Inertial navigation systems (INS) are modern technologically sophisticated implementations of the age-old concept of dead reckoning. The basic philosophy is to begin with a knowledge of initial position, keep track of speed and direction, and thus be able to determine position continually as time progresses. Perhaps surprisingly, the rise of GNSS has actually expanded the need for inertial-based systems. Accelerometers and gyroscopes are the basic sensors utilized and since INS are essentially self-contained, they do not suffer from interference or unavailability that can affect radio-based systems such as GNSS. Furthermore, INS are highly complementary to GNSS since they provide high data rates, low data latencies and attitude-determination along with position and velocity.
We will start by highlighting the basic principles of operation of an inertial navigation system. We will focus initially on the concepts underlying the algorithms used to determine position, velocity and attitude from inertial sensor measurements. Key error characteristics will then be described as well such as the Schuler oscillation and vertical channel instability. We will also consider the impact of various sensor errors on system performance.

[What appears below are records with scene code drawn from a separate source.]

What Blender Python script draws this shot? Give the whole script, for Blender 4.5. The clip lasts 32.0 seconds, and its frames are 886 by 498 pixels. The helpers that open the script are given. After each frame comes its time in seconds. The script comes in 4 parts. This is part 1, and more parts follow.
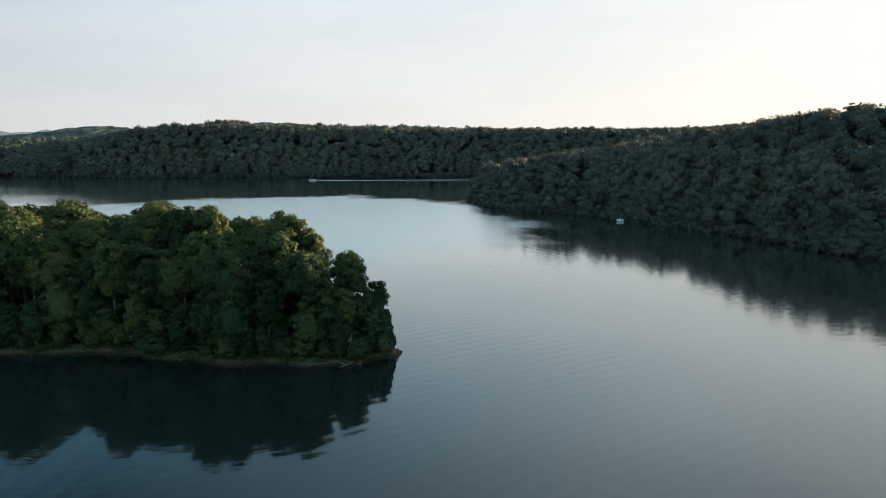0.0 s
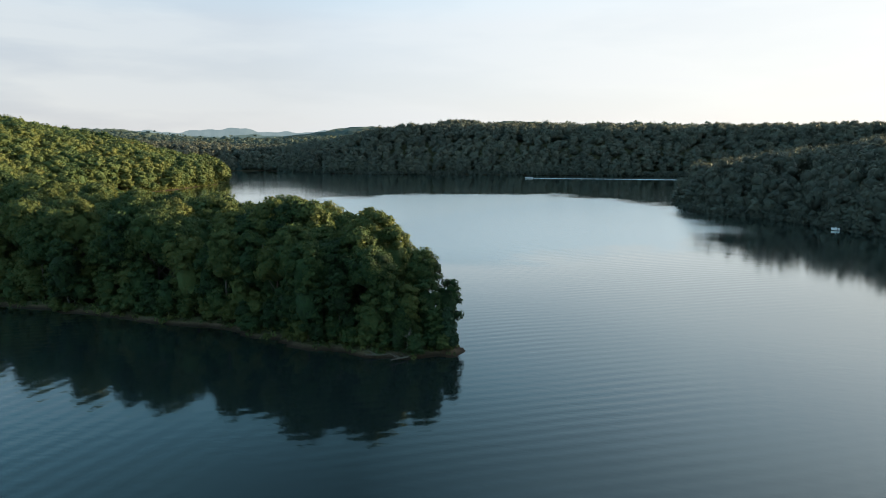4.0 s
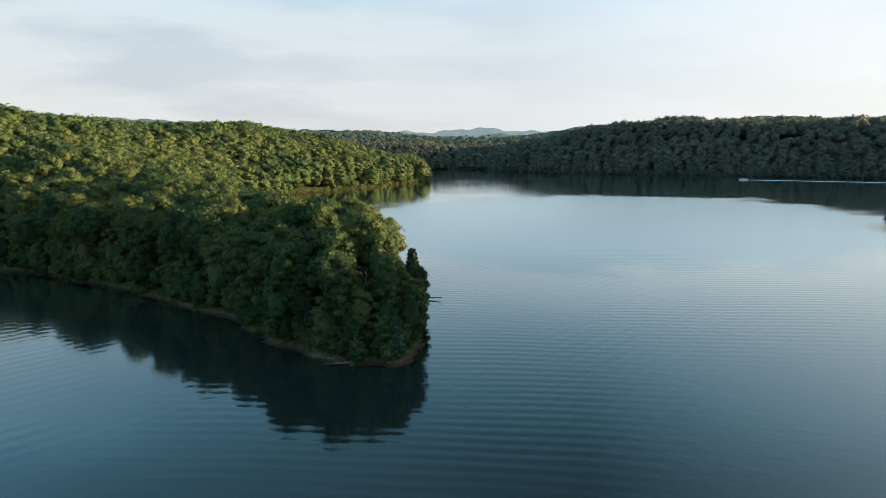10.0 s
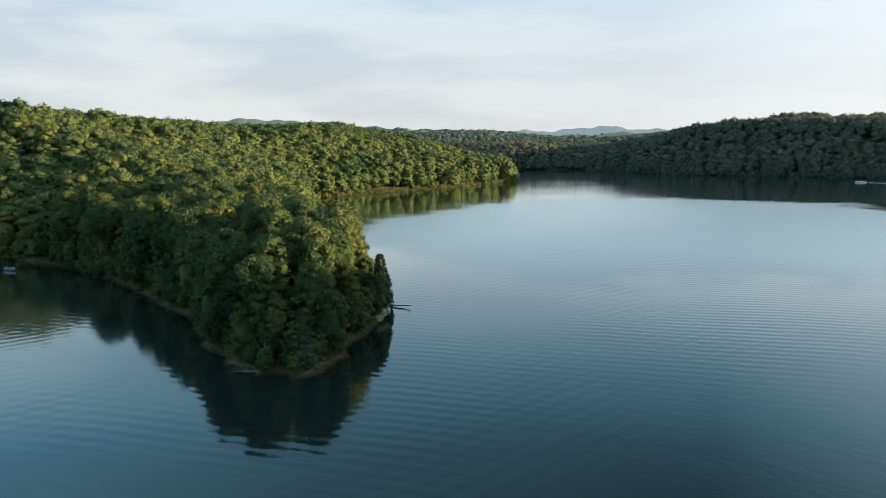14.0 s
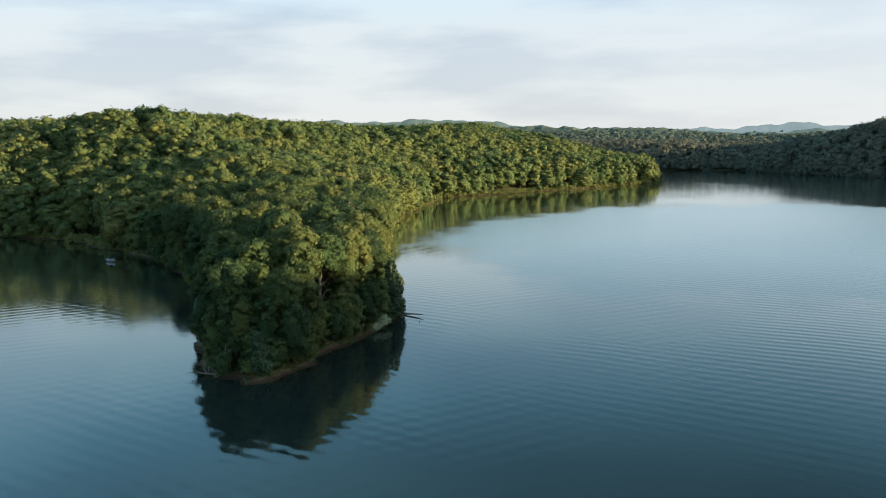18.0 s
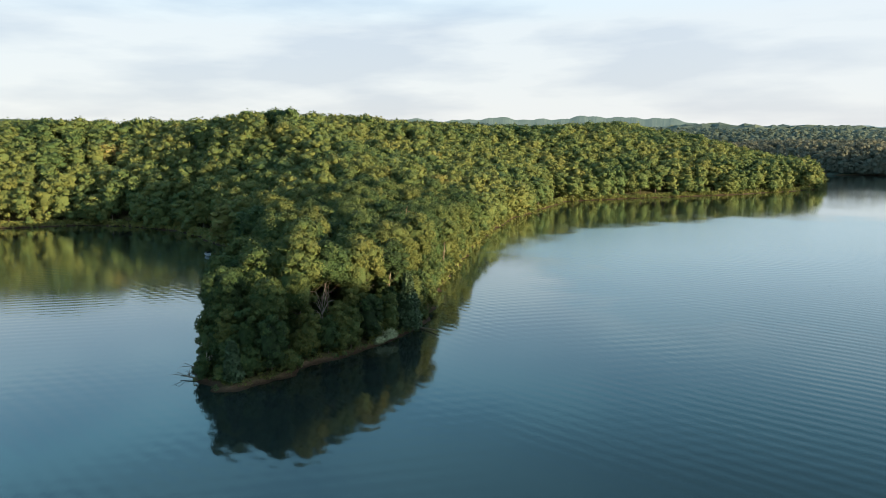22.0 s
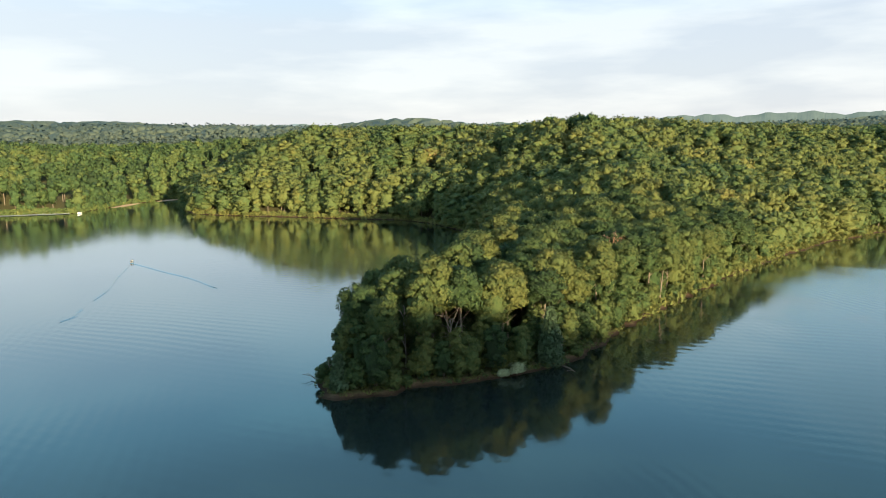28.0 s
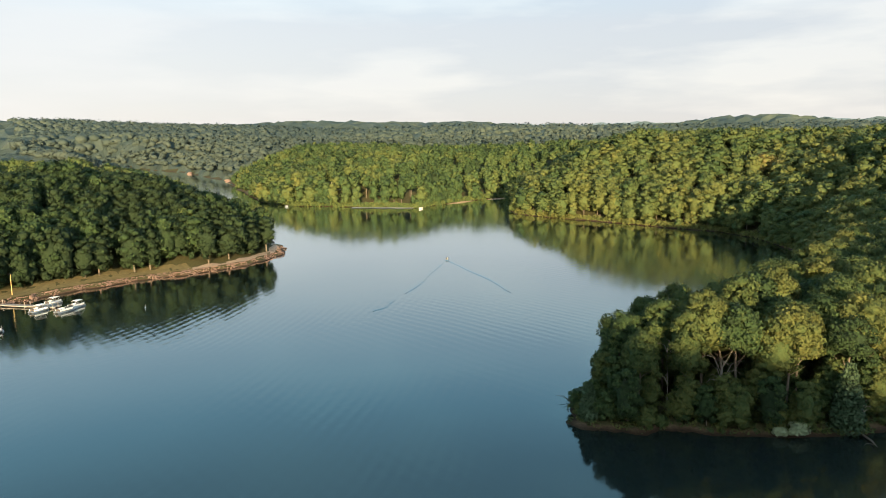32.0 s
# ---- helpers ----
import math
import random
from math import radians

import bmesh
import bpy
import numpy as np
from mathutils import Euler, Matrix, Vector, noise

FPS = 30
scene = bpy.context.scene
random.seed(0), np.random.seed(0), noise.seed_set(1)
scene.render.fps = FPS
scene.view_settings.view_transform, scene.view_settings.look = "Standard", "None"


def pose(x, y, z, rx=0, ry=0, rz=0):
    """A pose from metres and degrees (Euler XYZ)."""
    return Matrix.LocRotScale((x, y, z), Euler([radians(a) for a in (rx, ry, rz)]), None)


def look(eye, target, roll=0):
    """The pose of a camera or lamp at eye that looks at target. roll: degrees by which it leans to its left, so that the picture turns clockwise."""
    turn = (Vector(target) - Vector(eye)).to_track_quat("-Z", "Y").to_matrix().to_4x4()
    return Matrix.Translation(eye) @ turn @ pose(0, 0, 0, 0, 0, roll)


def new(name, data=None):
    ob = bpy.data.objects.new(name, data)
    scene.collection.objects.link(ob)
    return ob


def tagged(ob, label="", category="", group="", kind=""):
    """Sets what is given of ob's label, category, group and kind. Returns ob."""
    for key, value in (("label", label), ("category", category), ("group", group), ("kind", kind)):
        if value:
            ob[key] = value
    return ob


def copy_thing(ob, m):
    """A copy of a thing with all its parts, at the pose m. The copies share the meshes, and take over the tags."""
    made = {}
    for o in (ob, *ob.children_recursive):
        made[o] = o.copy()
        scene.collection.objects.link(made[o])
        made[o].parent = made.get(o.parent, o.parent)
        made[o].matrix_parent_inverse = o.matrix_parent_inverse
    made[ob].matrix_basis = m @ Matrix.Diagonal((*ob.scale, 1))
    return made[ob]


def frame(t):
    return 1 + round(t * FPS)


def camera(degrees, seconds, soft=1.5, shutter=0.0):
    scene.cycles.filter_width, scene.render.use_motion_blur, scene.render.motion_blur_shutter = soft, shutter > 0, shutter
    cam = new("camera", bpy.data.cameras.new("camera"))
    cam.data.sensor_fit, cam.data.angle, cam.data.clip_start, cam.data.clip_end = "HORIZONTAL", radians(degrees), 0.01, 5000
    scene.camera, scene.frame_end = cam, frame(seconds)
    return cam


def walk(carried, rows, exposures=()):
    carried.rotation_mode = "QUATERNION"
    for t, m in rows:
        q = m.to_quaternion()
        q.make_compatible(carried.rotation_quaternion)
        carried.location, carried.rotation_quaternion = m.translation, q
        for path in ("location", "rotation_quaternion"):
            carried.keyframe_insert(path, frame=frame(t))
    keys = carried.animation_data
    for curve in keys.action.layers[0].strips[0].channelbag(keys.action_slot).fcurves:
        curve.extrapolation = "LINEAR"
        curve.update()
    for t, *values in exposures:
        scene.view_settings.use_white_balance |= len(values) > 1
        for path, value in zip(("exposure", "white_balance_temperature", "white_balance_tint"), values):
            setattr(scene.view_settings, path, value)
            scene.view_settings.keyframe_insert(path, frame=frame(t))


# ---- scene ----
cam = camera(64.8, 32.0, soft=0.9)
PATH = [
    (0, (-19.434, -13.562, 30.146), (-19.225, -11.596, 29.845), 0.1),
    (0.5, (-16.301, -13.725, 30.085), (-16.211, -11.75, 29.784), 0.1),
    (1, (-13.253, -13.964, 30.073), (-13.283, -11.987, 29.772), 0.2),
    (1.5, (-9.945, -14.129, 30.105), (-10.071, -12.156, 29.801), 0.2),
    (2, (-6.705, -14.085, 30.12), (-6.901, -12.118, 29.815), 0.1),
    (2.5, (-3.514, -13.667, 30.187), (-3.782, -11.709, 29.882), 0.0),
    (3, (-0.31, -13.024, 30.232), (-0.651, -11.077, 29.926), -0.0),
    (3.5, (2.805, -12.179, 30.264), (2.391, -10.247, 29.958), -0.1),
    (5.5, (14.976, -6.819, 30.439), (14.35, -4.945, 30.13), -0.3),
    (6, (17.969, -5.357, 30.404), (17.3, -3.497, 30.095), -0.4),
    (6.5, (20.984, -3.788, 30.418), (20.243, -1.956, 30.109), -0.5),
    (7, (23.94, -2.056, 30.466), (23.129, -0.254, 30.159), -0.4),
    (7.5, (26.995, -0.284, 30.466), (26.139, 1.497, 30.159), -0.5),
    (8, (30.015, 1.521, 30.489), (29.12, 3.283, 30.182), -0.5),
    (8.5, (33.14, 3.394, 30.517), (32.201, 5.133, 30.21), -0.5),
    (9, (36.187, 5.322, 30.587), (35.191, 7.03, 30.28), -0.6),
    (9.5, (39.234, 7.312, 30.667), (38.178, 8.983, 30.361), -0.7),
    (10, (42.223, 9.409, 30.787), (41.109, 11.042, 30.481), -0.7),
    (10.5, (45.011, 11.761, 30.831), (43.852, 13.362, 30.525), -0.7),
    (11, (47.658, 14.359, 30.809), (46.465, 15.935, 30.504), -0.8),
    (11.5, (50.068, 17.068, 30.853), (48.841, 18.618, 30.548), -0.8),
    (12, (52.45, 19.881, 30.963), (51.191, 21.404, 30.658), -0.8),
    (12.5, (54.816, 22.718, 31.01), (53.523, 24.213, 30.705), -0.8),
    (13, (57.048, 25.634, 31.049), (55.723, 27.101, 30.743), -0.8),
    (13.5, (59.121, 28.638, 31.101), (57.767, 30.079, 30.795), -0.8),
    (14, (61.042, 31.705, 31.051), (59.66, 33.119, 30.747), -0.9),
    (14.5, (62.87, 34.901, 30.991), (61.46, 36.287, 30.687), -0.9),
    (16.5, (69.426, 48.074, 31.142), (67.909, 49.342, 30.839), -1.3),
    (17, (71.126, 51.175, 31.062), (69.566, 52.39, 30.76), -1.2),
    (17.5, (72.802, 54.387, 31.091), (71.177, 55.513, 30.791), -1.2),
    (18, (74.269, 57.68, 31.259), (72.587, 58.719, 30.961), -1.2),
    (18.5, (75.512, 60.911, 31.48), (73.796, 61.894, 31.181), -1.1),
    (19, (76.541, 64.124, 31.739), (74.799, 65.059, 31.44), -1.0),
    (19.5, (77.485, 67.375, 31.944), (75.718, 68.262, 31.645), -0.9),
    (20, (78.367, 70.665, 32.188), (76.577, 71.506, 31.889), -0.9),
    (20.5, (79.189, 74.03, 32.428), (77.383, 74.836, 32.129), -0.9),
    (21, (79.84, 77.263, 32.695), (78.02, 78.038, 32.395), -0.9),
    (21.5, (80.415, 80.487, 32.951), (78.569, 81.195, 32.651), -0.8),
    (22, (81.028, 83.802, 33.186), (79.146, 84.411, 32.887), -0.8),
    (22.5, (81.52, 87.177, 33.39), (79.615, 87.705, 33.092), -0.8),
    (23, (81.879, 90.505, 33.582), (79.953, 90.953, 33.285), -0.8),
    (23.5, (82.116, 93.875, 33.745), (80.173, 94.246, 33.449), -0.7),
    (24, (82.107, 97.186, 33.916), (80.151, 97.477, 33.621), -0.8),
    (24.5, (81.949, 100.604, 34.149), (79.982, 100.816, 33.854), -0.8),
    (26.5, (80.973, 114.63, 36.41), (78.997, 114.609, 36.106), -0.9),
    (27, (80.524, 117.438, 36.929), (78.552, 117.294, 36.627), -0.8),
    (27.5, (80.088, 119.923, 37.543), (78.131, 119.644, 37.242), -0.7),
    (28, (79.62, 121.998, 38.206), (77.687, 121.582, 37.904), -0.6),
    (28.5, (79.105, 123.763, 38.855), (77.206, 123.211, 38.553), -0.5),
    (29, (78.587, 125.342, 39.424), (76.731, 124.662, 39.121), -0.5),
    (29.5, (78.022, 126.625, 39.88), (76.213, 125.828, 39.578), -0.5),
    (30, (77.307, 127.73, 40.313), (75.549, 126.826, 40.011), -0.4),
    (30.5, (76.495, 128.798, 40.792), (74.792, 127.793, 40.49), -0.4),
    (31, (75.571, 129.739, 41.281), (73.924, 128.646, 40.979), -0.4),
    (31.5, (74.653, 130.471, 41.676), (73.062, 129.297, 41.374), -0.4),
    (32, (73.652, 131.155, 42.032), (72.122, 129.903, 41.731), -0.5),
]
walk(cam, [(t, look(eye, target, roll)) for t, eye, target, roll in PATH],
     exposures=[(0.0, 1.38, 6500, 10), (3.0, 1.50, 6500, 10), (6.0, 1.58, 6450, 9.5), (14.0, 1.60, 6450, 9), (22.0, 1.76, 6500, 9.5), (28.0, 1.86, 6550, 10), (32.0, 1.74, 6950, 13)])

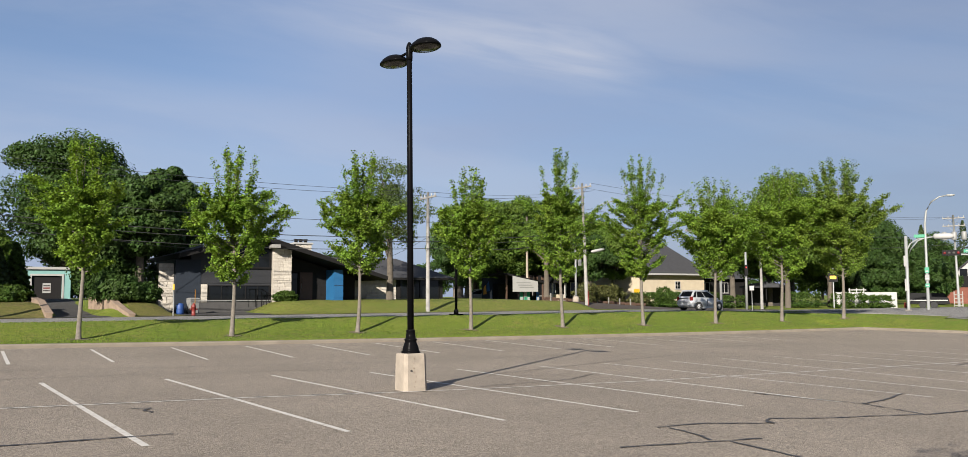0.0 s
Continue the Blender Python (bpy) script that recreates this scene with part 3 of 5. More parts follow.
lamp_1 = lot_lamp((8.0, 16.15), "twin-headed black steel lamp on a concrete block in the lot")
lamp_1.matrix_basis = lamp_1.matrix_basis @ pose(0, 0, 0, 0, -0.45, 0)
lamp_2 = lot_lamp((35.0, 15.7), "twin-headed black lamp with a blue parking sign on its pole")
# the blue parking sign hangs beside the second pole
bm = a_box(-0.012, 0.012, -0.60, -0.10, 3.30, 3.68, bevel=0.004)
sign = part("parking_sign", bm, M_signblue, lamp_2, "blue panel with white letters")
part("header", a_box(-0.016, 0.016, -0.60, -0.10, 3.685, 3.79), M_white, sign)
words("letters", "P4", 0.33, M_white, sign, Matrix.Translation((-0.018, -0.35, 3.48)) @ Matrix.Rotation(radians(-90), 4, "Z") @ Matrix.Rotation(radians(90), 4, "X"))
sign.location.z = 0.14
for z in (3.31, 3.77):
    part("bracket", a_box(-0.02, 0.02, -0.12, 0.0, z - 0.02, z + 0.02), M_galv, sign)


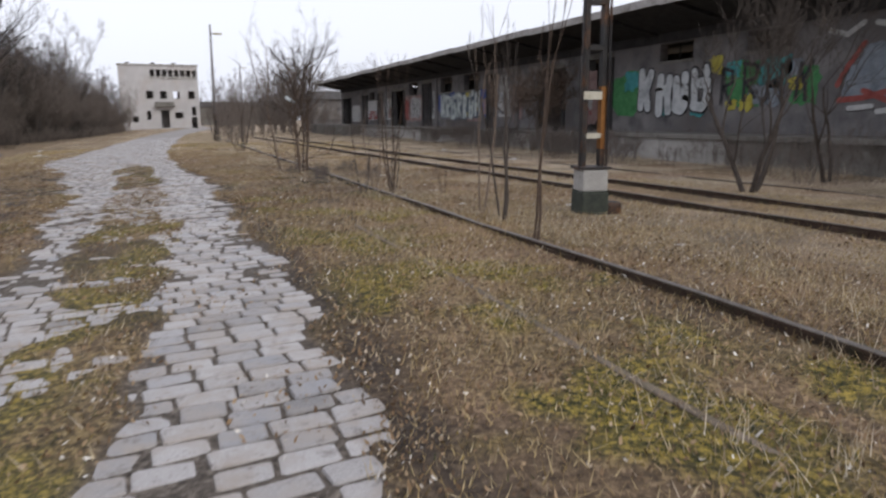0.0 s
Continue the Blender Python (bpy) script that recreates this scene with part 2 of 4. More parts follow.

Navigation-grade inertial systems are characterized by so-called “free inertial” position error drift rates on the order of one nautical mile-per-hour of operation. Such performance implies a certain class of gyros and accelerometers and thus certain specifications on biases, scale factor errors and noise. For more than five decades, the Kalman filter has been the primary tool used to reduce inertial drift through the integration of various sensors. Specifically, the aiding sources (e.g., stellar, Doppler, GPS, etc) are used by the filter to estimate the errors in the free inertial processing. Thus, the heart of any aided-inertial Kalman filter is the inertial error model including, specifically, sensor errors. We will discuss these models and will proceed to explain how aiding source observations are then used by the filter, in conjunction with the models, to estimate the inertial errors. For example, a given aiding source may provide an independent measurement of position, yet somehow the filter is able to use this in order to estimate gyro biases in the inertial system.
The daunting matrix mathematics involved in the full algorithm can be extremely intimidating to the newcomer. In this course, the basic concepts of estimation theory will be reviewed and the Kalman Filter will be described first in terms of simple one-dimensional problems for which the full algorithm reduces to an approachable set of scalar equations. We will look at the performance of the filter in some simple case studies and by the end will have an intuitive feel for how the full filter operates. We will then apply the Kalman filter to the aiding of inertial systems. We will see how external sources of position and velocity (such as GPS) can be used first to measure inertial system error and then, with the aid of the Kalman filter, to estimate and correct inertial sensor error as well as system error.